Describing The Hot Apple Spider’s music style is challenging, since each of the Spiders has a varied, vastly broad, and wildly eclectic taste in music. Indie Rock or Lo-fi Lounge, sometimes 50’s rock ‘n’ roll, sometimes 80’s New Wave, and sometimes early 70’s Progressive, (They like to say “From ABBA to Zappa”) they take each song they forge as a new opportunity to delve deeply into a different music genre and from there try to exploit it to its fullest or invert it to its most unrecognizable.

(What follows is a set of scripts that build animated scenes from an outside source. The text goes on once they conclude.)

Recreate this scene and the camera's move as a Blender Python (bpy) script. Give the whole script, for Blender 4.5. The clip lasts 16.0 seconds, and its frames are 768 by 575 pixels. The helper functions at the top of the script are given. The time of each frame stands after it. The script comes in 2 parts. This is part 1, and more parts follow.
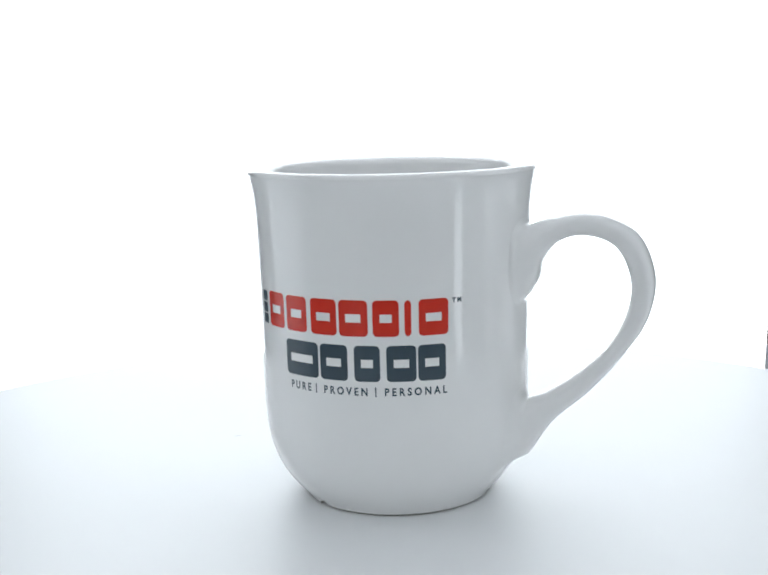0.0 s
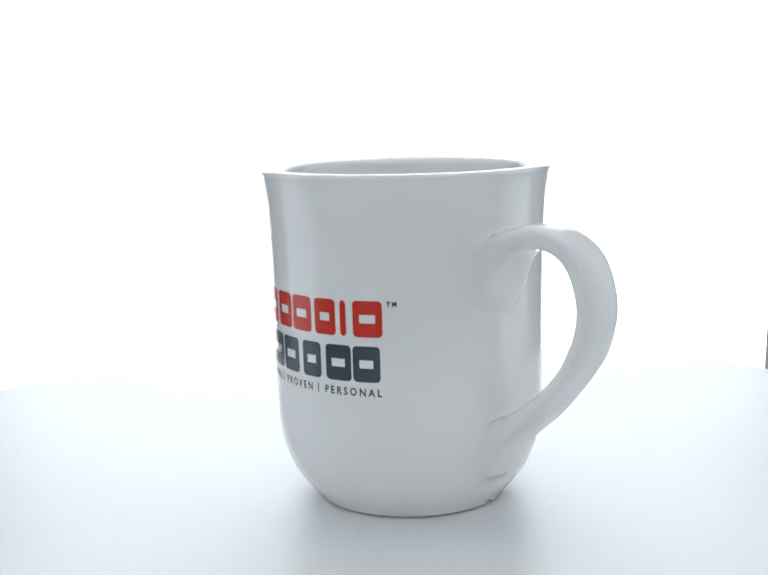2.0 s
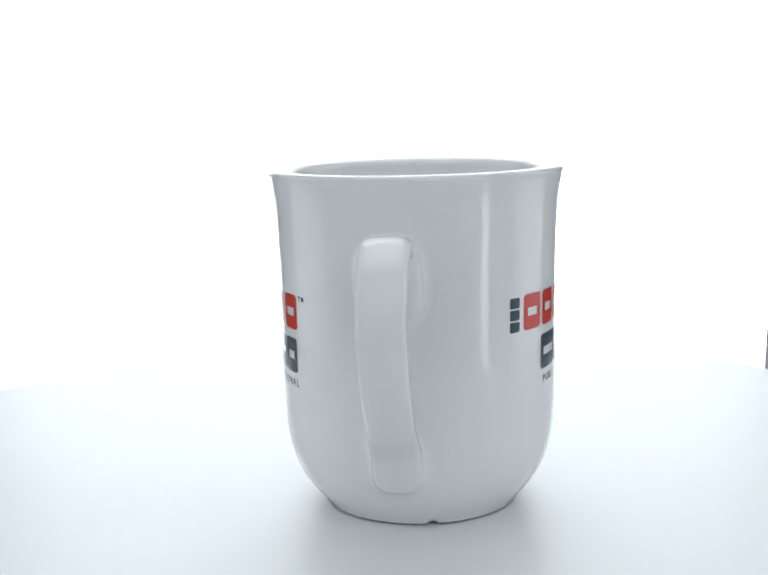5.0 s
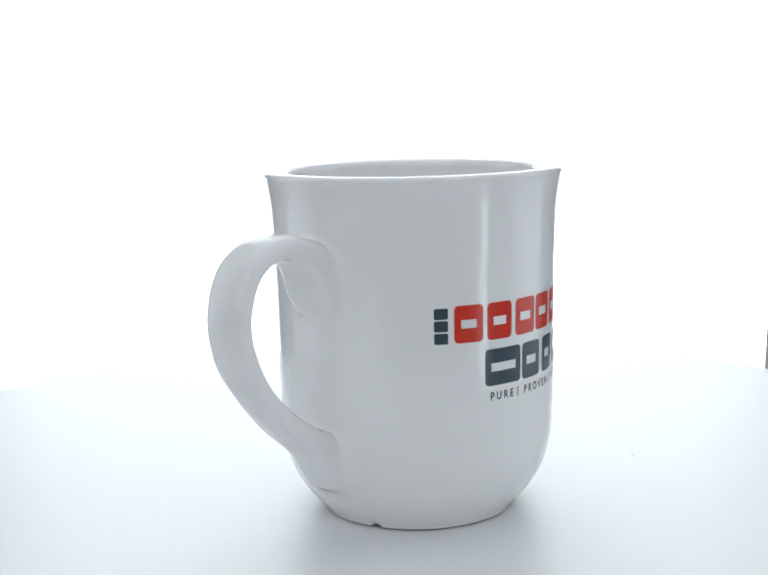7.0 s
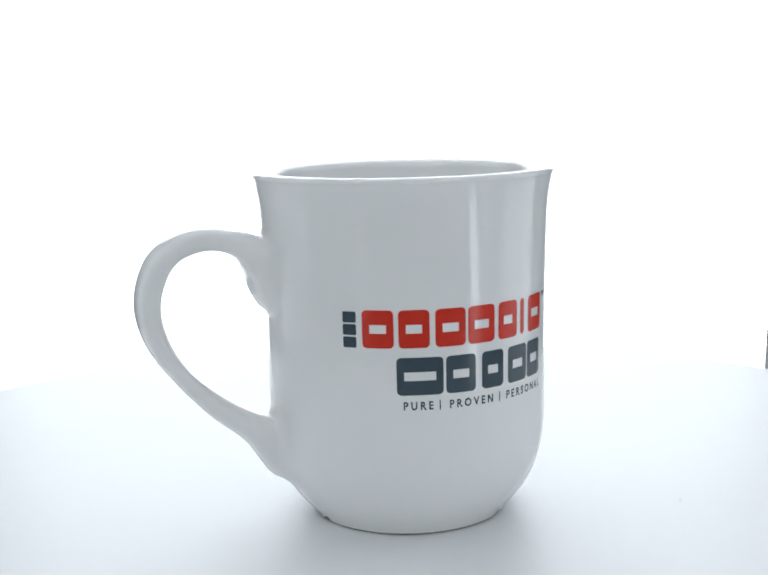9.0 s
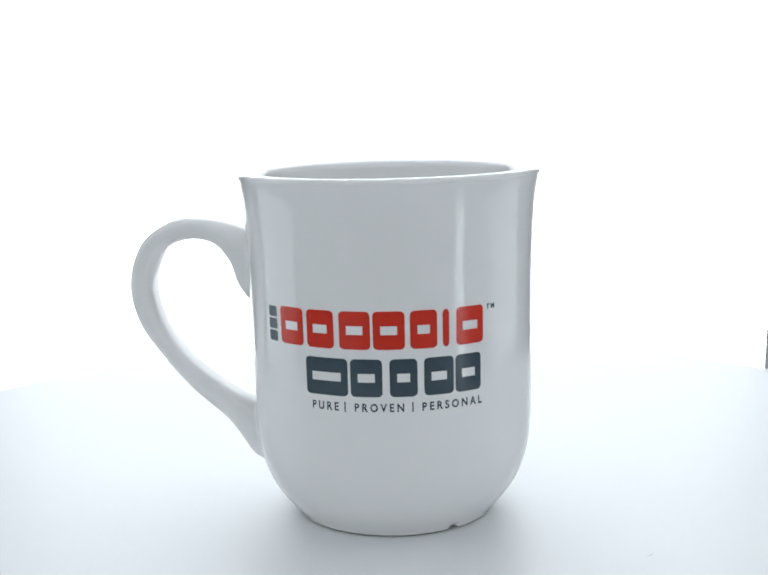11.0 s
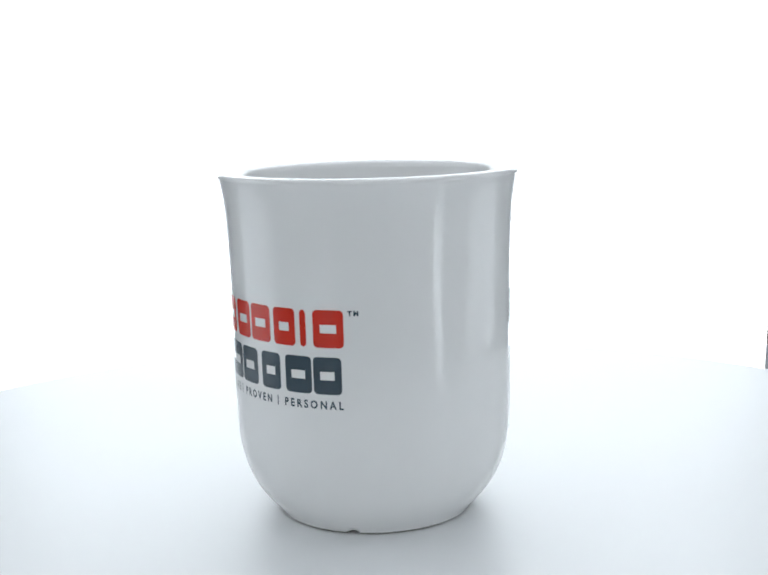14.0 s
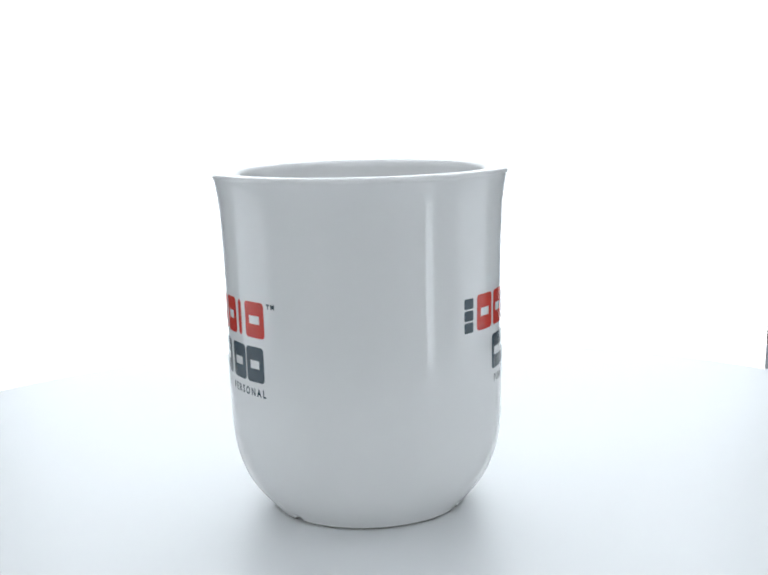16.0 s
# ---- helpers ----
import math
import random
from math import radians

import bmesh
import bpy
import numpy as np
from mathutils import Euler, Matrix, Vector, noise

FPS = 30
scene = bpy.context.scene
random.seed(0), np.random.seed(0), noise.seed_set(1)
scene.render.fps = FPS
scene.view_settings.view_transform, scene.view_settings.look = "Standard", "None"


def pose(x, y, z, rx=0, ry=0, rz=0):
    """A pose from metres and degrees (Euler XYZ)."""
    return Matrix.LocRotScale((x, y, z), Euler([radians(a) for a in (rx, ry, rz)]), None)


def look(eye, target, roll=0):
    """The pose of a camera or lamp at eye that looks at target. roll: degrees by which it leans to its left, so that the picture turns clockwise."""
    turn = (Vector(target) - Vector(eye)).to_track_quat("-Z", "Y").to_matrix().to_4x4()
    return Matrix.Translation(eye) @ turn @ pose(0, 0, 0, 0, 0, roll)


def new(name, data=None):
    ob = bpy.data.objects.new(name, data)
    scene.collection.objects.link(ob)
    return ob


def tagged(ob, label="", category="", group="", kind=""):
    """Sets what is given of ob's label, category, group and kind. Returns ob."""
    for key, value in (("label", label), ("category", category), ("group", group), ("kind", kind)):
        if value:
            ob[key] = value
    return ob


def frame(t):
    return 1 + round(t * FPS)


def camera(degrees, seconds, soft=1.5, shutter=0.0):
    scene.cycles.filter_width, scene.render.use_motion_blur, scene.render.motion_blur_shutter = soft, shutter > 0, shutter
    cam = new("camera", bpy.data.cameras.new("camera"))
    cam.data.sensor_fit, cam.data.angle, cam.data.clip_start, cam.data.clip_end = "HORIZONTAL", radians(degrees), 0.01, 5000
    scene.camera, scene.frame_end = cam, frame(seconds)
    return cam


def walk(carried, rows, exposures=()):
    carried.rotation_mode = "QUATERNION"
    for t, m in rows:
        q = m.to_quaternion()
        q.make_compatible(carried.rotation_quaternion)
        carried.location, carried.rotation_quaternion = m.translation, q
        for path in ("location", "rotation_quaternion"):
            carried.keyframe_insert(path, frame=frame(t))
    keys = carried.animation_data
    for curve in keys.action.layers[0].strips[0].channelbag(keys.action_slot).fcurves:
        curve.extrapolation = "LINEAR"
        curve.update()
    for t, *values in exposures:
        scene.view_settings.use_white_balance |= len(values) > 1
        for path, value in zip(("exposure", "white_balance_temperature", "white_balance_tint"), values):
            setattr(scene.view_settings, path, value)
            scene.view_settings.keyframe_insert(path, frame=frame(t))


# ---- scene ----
# Camera: fixed, a little above the rim of the mug, 0.34 m from the turntable's axis.
EYE = Vector((0.0, -0.3437, 0.1210))
AIM = Vector((-0.00516, 0.98614, -0.16584))
cam = camera(35.95, 16.0, soft=1.9)
walk(cam, [(0.0, look(EYE, EYE + AIM, -1.398)), (16.0, look(EYE, EYE + AIM, -1.398))])

# ---- light ----
BACK_GLOW, TOP_GLOW, STRIP_GLOW, FRONT_GLOW, SIDE_GLOW = 2.0, 0.9, 2.8, 1.08, 0.66
scene.view_settings.exposure = 0.0
world = bpy.data.worlds.new("studio")
world.use_nodes = True
world.node_tree.nodes["Background"].inputs[0].default_value = (0.9, 0.95, 1.0, 1)
world.node_tree.nodes["Background"].inputs[1].default_value = 0.05
scene.world = world


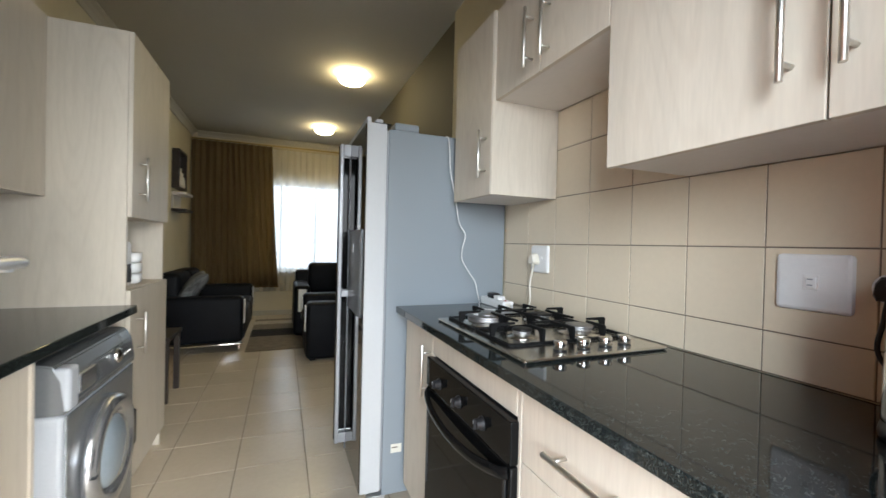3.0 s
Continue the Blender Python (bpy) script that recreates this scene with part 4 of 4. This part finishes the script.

The Hot Apple Spider is poised to be not only be wildly popular, but to carve out its own musical niche by the sheer efficacy of their own voice of originality. All that is needed is a rabid fan base, which augments with each new audience, and they will be well on their way to a stage near you.
Saturday, March 13, 2010
An Introduction:
In their present conclusive state: John Newcomer: on Guitar and Vocals, Justin DeAngelo: Keys and Vocals, Mike Kolinsky: Drums and Vocals, and DanO: Bass and Vocals, The Spiders have been performing their live shows locally for the last several years. Their original music—an idiosyncratic content with capricious musical shifts-- is a strange but familiar mixed bag of treats and tricks, from toe-tapping jams and melodic old-school riffs, to angular space rock, cryptic prog anthems and emotional odes to Ricardo Montalban. Their multifarious and disparately inspired song output, include reports and observances of obscure Dickens characters, rebellious aquatic organisms, sweater-wearing goats, and a particular pants-obsessed robot. They’ve also been known to surreptitiously pepper their sets with various cover songs that include Frank Zappa, The Flaming Lips, Dire Straits, The Beatles and the theme to the 1971 Michael Caine version of “Get Carter”.
Their latest effort, a ridiculous sci-fi themed rock opera to be performed at The Reading Planetarium at the end of June 2010, will more than marginally enhance their already slowly burgeoning cult-fan base.